Infrared and Weight Sensors: Backup for Precision
Infrared sensors can measure fill level by detecting how light bounces back inside the bin. They’re helpful when bins are dusty or when ultrasonic readings become less reliable.
Weight sensors help too, especially when bins connect to compactors. As waste gets heavier, the sensor sees that change. In systems that compact trash, weight data can help estimate how much usable capacity remains.
Often, teams mix sensor types for better accuracy. Then AI picks the most reliable input based on conditions.
Route Optimization: Trucks Go Only Where Needed
Here’s where waste sensors pay off in real dollars. Once bins report fill levels, routing software builds plans for collection.
The platform can prioritize bins near full thresholds and reduce the number of stops per route. It can also adjust routes when new data comes in. In addition, it may schedule extra pickups for weekends or events when demand spikes.
Picture Saturday in a busy park. A few bins fill faster near food vendors and high-traffic paths. If sensors show rising levels, the system can guide trucks to those areas first. Meanwhile, bins elsewhere may not get touched until later.
That’s how sensor data turns waste collection into a smarter “just-in-time” service.
Conclusion: The Common Thread Across Roads, Streets, and Trash
At the start, you might feel like you’re just dealing with slow lights, dark sidewalks, or overflowing bins. But the pattern is the same. Sensors in traffic systems, smart lighting sensors, and waste management sensors all collect real-time signals so city systems respond better.

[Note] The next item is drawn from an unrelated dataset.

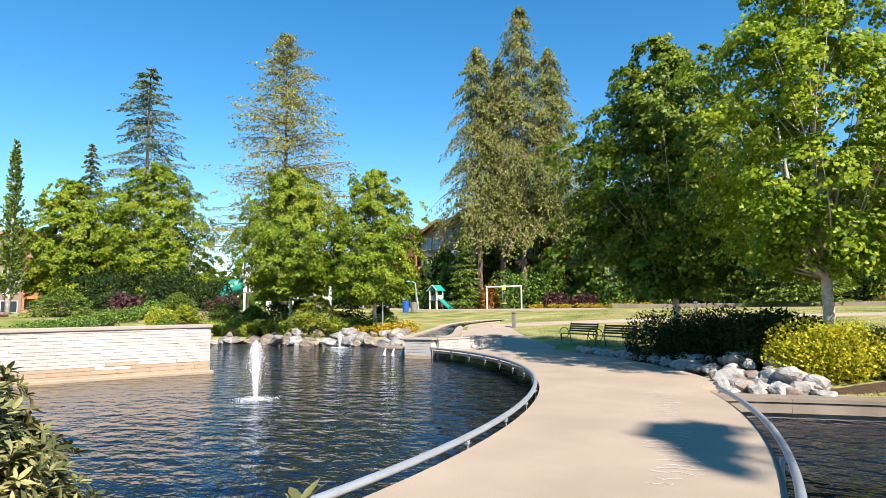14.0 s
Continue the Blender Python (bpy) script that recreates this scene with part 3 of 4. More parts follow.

In 2026, the biggest gains come from two ideas: faster detection and better coordination. When data is processed quickly, traffic lights can adapt, street lights can save energy, and trucks can stop wasting trips.
Next time you’re waiting at an intersection or walking under a bright light, notice what’s happening in the background. What would improve most in your area: safer roads, smarter lighting, or cleaner streets without overflow?